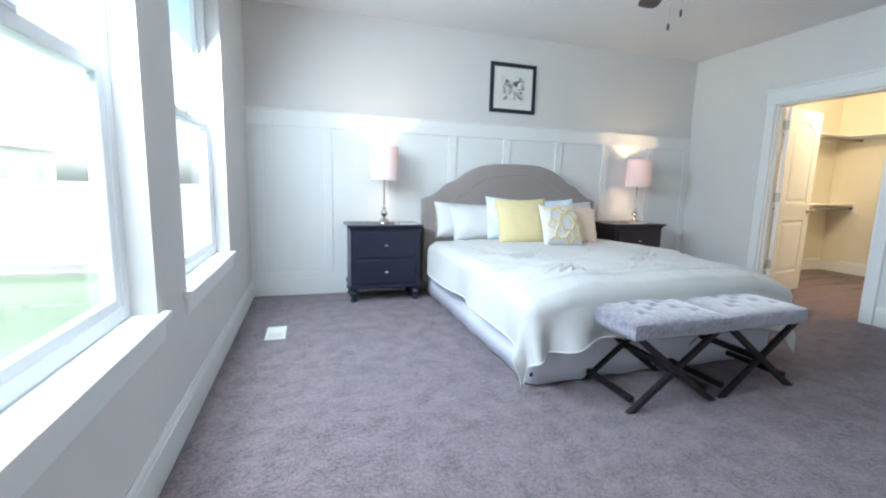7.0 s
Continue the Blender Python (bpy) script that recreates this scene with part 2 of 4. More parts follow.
def shade_material():
    m = bpy.data.materials.new("blush fabric lampshade")
    m.use_nodes = True
    nt = m.node_tree
    nt.nodes.remove(nt.nodes["Principled BSDF"])
    mix, tl, df = nt.nodes.new("ShaderNodeMixShader"), nt.nodes.new("ShaderNodeBsdfTranslucent"), nt.nodes.new("ShaderNodeBsdfDiffuse")
    noi = nt.nodes.new("ShaderNodeTexNoise")
    noi.inputs["Scale"].default_value = 300
    ramp = nt.nodes.new("ShaderNodeMix")
    ramp.data_type = "RGBA"
    ramp.inputs["A"].default_value, ramp.inputs["B"].default_value = (0.9, 0.5, 0.47, 1), (0.82, 0.42, 0.4, 1)
    nt.links.new(noi.outputs["Fac"], ramp.inputs["Factor"])
    nt.links.new(ramp.outputs["Result"], tl.inputs[0])
    df.inputs[0].default_value = (0.8, 0.7, 0.71, 1)
    mix.inputs[0].default_value = 0.965
    nt.links.new(tl.outputs[0], mix.inputs[1])
    nt.links.new(df.outputs[0], mix.inputs[2])
    nt.links.new(mix.outputs[0], nt.nodes["Material Output"].inputs[0])
    return m


SHADE = shade_material()


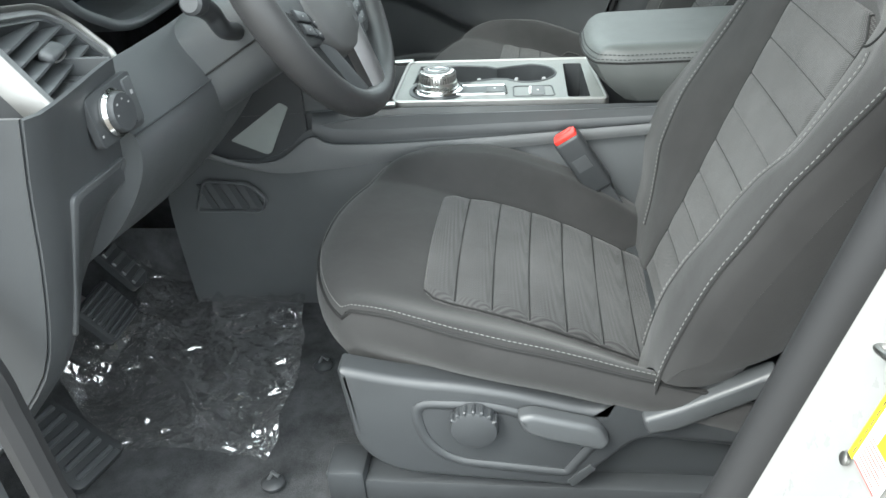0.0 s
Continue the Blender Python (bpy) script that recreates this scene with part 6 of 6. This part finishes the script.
FOLDS = [(*f, 0.016, 0.013) for f in FOLDS]
rng = random.Random(21)
for k in range(46):
    x, y, a, r = rng.uniform(-0.50, -0.14), rng.uniform(-0.50, -0.10), rng.gauss(0.2, 0.7), rng.uniform(0.012, 0.045)
    FOLDS.append((x, y, x + r * math.cos(a), y + r * math.sin(a), rng.uniform(0.004, 0.009), rng.uniform(0.005, 0.008)))


def fold(x, y):
    """Sharp standing folds of the sheet."""
    h = 0.0
    for x0, y0, x1, y1, hh, ww in FOLDS:
        dx, dy = x1 - x0, y1 - y0
        t = min(1.0, max(0.0, ((x - x0) * dx + (y - y0) * dy) / (dx * dx + dy * dy)))
        d = math.hypot(x - x0 - t * dx, y - y0 - t * dy)
        h += hh * math.sin(math.pi * (0.1 + 0.8 * t)) * max(0.0, 1 - d / ww)
    return h


def film_f(u, v):
    a = crn[0].lerp(crn[1], u)
    b = crn[3].lerp(crn[2], u)
    p = a.lerp(b, v)
    p.x -= 0.12 * math.sin(math.pi * min(1.0, v * 1.35)) ** 2 * (1 - u) ** 2
    p.x += 0.025 * math.sin(math.pi * v) * u
    q = Vector((p.x * 9, p.y * 9, 3.1))
    n1 = noise.ridged_multi_fractal(q, 0.9, 2.1, 5, 1.0, 2.0) * 0.0055
    n2 = noise.noise(Vector((p.x * 34, p.y * 34, 0.7))) * 0.0022
    edge = 1 + 1.2 * max(0, 0.12 - min(u, 1 - u, v, 1 - v)) / 0.12
    pk = 0.022 * math.exp(-(((p.x + 0.40) / 0.05) ** 2 + ((p.y + 0.26) / 0.06) ** 2)) + 0.015 * math.exp(-(((p.x + 0.47) / 0.04) ** 2 + ((p.y + 0.34) / 0.05) ** 2))
    base = floor_f((p.x + 0.72) / 2.72, (p.y + 0.74) / 1.48)[2]
    return Vector((p.x + 0.012 * noise.noise(Vector((u * 6, v * 6, 2))), p.y + 0.012 * noise.noise(Vector((u * 6, v * 6, 8))), base + 0.006 + abs(n1 + n2) * edge + pk + fold(p.x, p.y)))


part("film", sheet(film_f, 170, 190), FILM, film_t, angle=20)
# carpet fixing clips
for x, y in ((-0.085, -0.305), (-0.095, -0.545)):
    c = thing("carpet_clip", "black plastic hook fixed in the carpet", "clip", "carpet clips")
    part("disc", lathe([(0.016, 0), (0.016, 0.004), (0.010, 0.008), (0.0005, 0.008)], pose(x, y, FLOOR + 0.002), 18), BLACK, c)
    part("hook", tube([(x - 0.006, y, FLOOR + 0.008), (x, y + 0.004, FLOOR + 0.018), (x + 0.010, y, FLOOR + 0.016)], 0.003, 6), HARD, c)
# tunnel carpet under the console
tagged(part("tunnel_carpet", sheet(lambda u, v: Vector((lerp(-0.70, 0.2, u), -0.050 - 0.02 * (1 - v), lerp(0.46, 0.578, v))), 20, 6, 0.004), CARPET), "black carpet along the tunnel", "carpet", kind="structure")


# ---- other cars on the lot ----
def parked_car(x, y, rz, mat, label):
    car = thing("parked_car", label, "car", "parked cars")
    m = pose(x, y, 0, rz=rz)

    def body(u, v):
        a = 2 * math.pi * v
        t = 2 * u - 1
        k = 1 / (abs(math.cos(a)) ** 4 + abs(math.sin(a)) ** 4) ** 0.25
        e = max(0.0, 1 - abs(t) ** 8) ** 0.25
        return m @ Vector((2.35 * t, 0.92 * k * math.cos(a) * (0.8 + 0.2 * e), 0.62 + 0.36 * k * math.sin(a) * (0.35 + 0.65 * e)))
    part("body", sheet(body, 30, 28, 0, False, True), mat, car)

    def cabin(u, v):
        a = math.pi * v
        t = 2 * u - 1
        e = max(0.0, 1 - abs(t) ** 4) ** 0.5
        return m @ Vector((0.2 + 1.35 * t, 0.78 * math.cos(a), 0.93 + 0.62 * e * max(0.0, math.sin(a)) ** 0.6))
    part("cabin", sheet(cabin, 20, 20), GLOSS, car, "dark glass cabin")
    for sx in (-1.4, 1.4):
        for sy in (-0.84, 0.84):
            wmx = m @ pose(sx, sy, 0.34, rx=90 if sy < 0 else -90)
            w = part("wheel", lathe([(0.20, -0.1), (0.30, -0.11), (0.34, -0.07), (0.34, 0.07), (0.30, 0.11), (0.22, 0.10)], wmx, 32), TYRE, car, "black tyre")
            part("rim", lathe([(0.225, 0.06), (0.215, 0.085), (0.05, 0.10), (0.001, 0.10)], wmx, 24), STEEL, w, "alloy rim")
    return car


parked_car(-0.4, 22.9, 64, CARTAN, "tan car parked across the lot")
for k, mt in enumerate((CARDARK, WHITE, CARDARK, CARTAN)):
    parked_car(15.6 + 1.2 * k, 29.0 + 3.1 * k, 20, mt, "%s car parked in a row" % ("white" if mt is WHITE else "dark" if mt is CARDARK else "tan"))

┄┄┄┄┄┄

TASK BRIEF:
Copy the data exactly. Any picture it contains is to be omitted.

THE RESPONSE:
7.0 s
Continue the Blender Python (bpy) script that recreates this scene with part 2 of 4. More parts follow.
def shade_material():
    m = bpy.data.materials.new("blush fabric lampshade")
    m.use_nodes = True
    nt = m.node_tree
    nt.nodes.remove(nt.nodes["Principled BSDF"])
    mix, tl, df = nt.nodes.new("ShaderNodeMixShader"), nt.nodes.new("ShaderNodeBsdfTranslucent"), nt.nodes.new("ShaderNodeBsdfDiffuse")
    noi = nt.nodes.new("ShaderNodeTexNoise")
    noi.inputs["Scale"].default_value = 300
    ramp = nt.nodes.new("ShaderNodeMix")
    ramp.data_type = "RGBA"
    ramp.inputs["A"].default_value, ramp.inputs["B"].default_value = (0.9, 0.5, 0.47, 1), (0.82, 0.42, 0.4, 1)
    nt.links.new(noi.outputs["Fac"], ramp.inputs["Factor"])
    nt.links.new(ramp.outputs["Result"], tl.inputs[0])
    df.inputs[0].default_value = (0.8, 0.7, 0.71, 1)
    mix.inputs[0].default_value = 0.965
    nt.links.new(tl.outputs[0], mix.inputs[1])
    nt.links.new(df.outputs[0], mix.inputs[2])
    nt.links.new(mix.outputs[0], nt.nodes["Material Output"].inputs[0])
    return m


SHADE = shade_material()


0.0 s
Continue the Blender Python (bpy) script that recreates this scene with part 6 of 6. This part finishes the script.
FOLDS = [(*f, 0.016, 0.013) for f in FOLDS]
rng = random.Random(21)
for k in range(46):
    x, y, a, r = rng.uniform(-0.50, -0.14), rng.uniform(-0.50, -0.10), rng.gauss(0.2, 0.7), rng.uniform(0.012, 0.045)
    FOLDS.append((x, y, x + r * math.cos(a), y + r * math.sin(a), rng.uniform(0.004, 0.009), rng.uniform(0.005, 0.008)))


def fold(x, y):
    """Sharp standing folds of the sheet."""
    h = 0.0
    for x0, y0, x1, y1, hh, ww in FOLDS:
        dx, dy = x1 - x0, y1 - y0
        t = min(1.0, max(0.0, ((x - x0) * dx + (y - y0) * dy) / (dx * dx + dy * dy)))
        d = math.hypot(x - x0 - t * dx, y - y0 - t * dy)
        h += hh * math.sin(math.pi * (0.1 + 0.8 * t)) * max(0.0, 1 - d / ww)
    return h


def film_f(u, v):
    a = crn[0].lerp(crn[1], u)
    b = crn[3].lerp(crn[2], u)
    p = a.lerp(b, v)
    p.x -= 0.12 * math.sin(math.pi * min(1.0, v * 1.35)) ** 2 * (1 - u) ** 2
    p.x += 0.025 * math.sin(math.pi * v) * u
    q = Vector((p.x * 9, p.y * 9, 3.1))
    n1 = noise.ridged_multi_fractal(q, 0.9, 2.1, 5, 1.0, 2.0) * 0.0055
    n2 = noise.noise(Vector((p.x * 34, p.y * 34, 0.7))) * 0.0022
    edge = 1 + 1.2 * max(0, 0.12 - min(u, 1 - u, v, 1 - v)) / 0.12
    pk = 0.022 * math.exp(-(((p.x + 0.40) / 0.05) ** 2 + ((p.y + 0.26) / 0.06) ** 2)) + 0.015 * math.exp(-(((p.x + 0.47) / 0.04) ** 2 + ((p.y + 0.34) / 0.05) ** 2))
    base = floor_f((p.x + 0.72) / 2.72, (p.y + 0.74) / 1.48)[2]
    return Vector((p.x + 0.012 * noise.noise(Vector((u * 6, v * 6, 2))), p.y + 0.012 * noise.noise(Vector((u * 6, v * 6, 8))), base + 0.006 + abs(n1 + n2) * edge + pk + fold(p.x, p.y)))


part("film", sheet(film_f, 170, 190), FILM, film_t, angle=20)
# carpet fixing clips
for x, y in ((-0.085, -0.305), (-0.095, -0.545)):
    c = thing("carpet_clip", "black plastic hook fixed in the carpet", "clip", "carpet clips")
    part("disc", lathe([(0.016, 0), (0.016, 0.004), (0.010, 0.008), (0.0005, 0.008)], pose(x, y, FLOOR + 0.002), 18), BLACK, c)
    part("hook", tube([(x - 0.006, y, FLOOR + 0.008), (x, y + 0.004, FLOOR + 0.018), (x + 0.010, y, FLOOR + 0.016)], 0.003, 6), HARD, c)
# tunnel carpet under the console
tagged(part("tunnel_carpet", sheet(lambda u, v: Vector((lerp(-0.70, 0.2, u), -0.050 - 0.02 * (1 - v), lerp(0.46, 0.578, v))), 20, 6, 0.004), CARPET), "black carpet along the tunnel", "carpet", kind="structure")


# ---- other cars on the lot ----
def parked_car(x, y, rz, mat, label):
    car = thing("parked_car", label, "car", "parked cars")
    m = pose(x, y, 0, rz=rz)

    def body(u, v):
        a = 2 * math.pi * v
        t = 2 * u - 1
        k = 1 / (abs(math.cos(a)) ** 4 + abs(math.sin(a)) ** 4) ** 0.25
        e = max(0.0, 1 - abs(t) ** 8) ** 0.25
        return m @ Vector((2.35 * t, 0.92 * k * math.cos(a) * (0.8 + 0.2 * e), 0.62 + 0.36 * k * math.sin(a) * (0.35 + 0.65 * e)))
    part("body", sheet(body, 30, 28, 0, False, True), mat, car)

    def cabin(u, v):
        a = math.pi * v
        t = 2 * u - 1
        e = max(0.0, 1 - abs(t) ** 4) ** 0.5
        return m @ Vector((0.2 + 1.35 * t, 0.78 * math.cos(a), 0.93 + 0.62 * e * max(0.0, math.sin(a)) ** 0.6))
    part("cabin", sheet(cabin, 20, 20), GLOSS, car, "dark glass cabin")
    for sx in (-1.4, 1.4):
        for sy in (-0.84, 0.84):
            wmx = m @ pose(sx, sy, 0.34, rx=90 if sy < 0 else -90)
            w = part("wheel", lathe([(0.20, -0.1), (0.30, -0.11), (0.34, -0.07), (0.34, 0.07), (0.30, 0.11), (0.22, 0.10)], wmx, 32), TYRE, car, "black tyre")
            part("rim", lathe([(0.225, 0.06), (0.215, 0.085), (0.05, 0.10), (0.001, 0.10)], wmx, 24), STEEL, w, "alloy rim")
    return car


parked_car(-0.4, 22.9, 64, CARTAN, "tan car parked across the lot")
for k, mt in enumerate((CARDARK, WHITE, CARDARK, CARTAN)):
    parked_car(15.6 + 1.2 * k, 29.0 + 3.1 * k, 20, mt, "%s car parked in a row" % ("white" if mt is WHITE else "dark" if mt is CARDARK else "tan"))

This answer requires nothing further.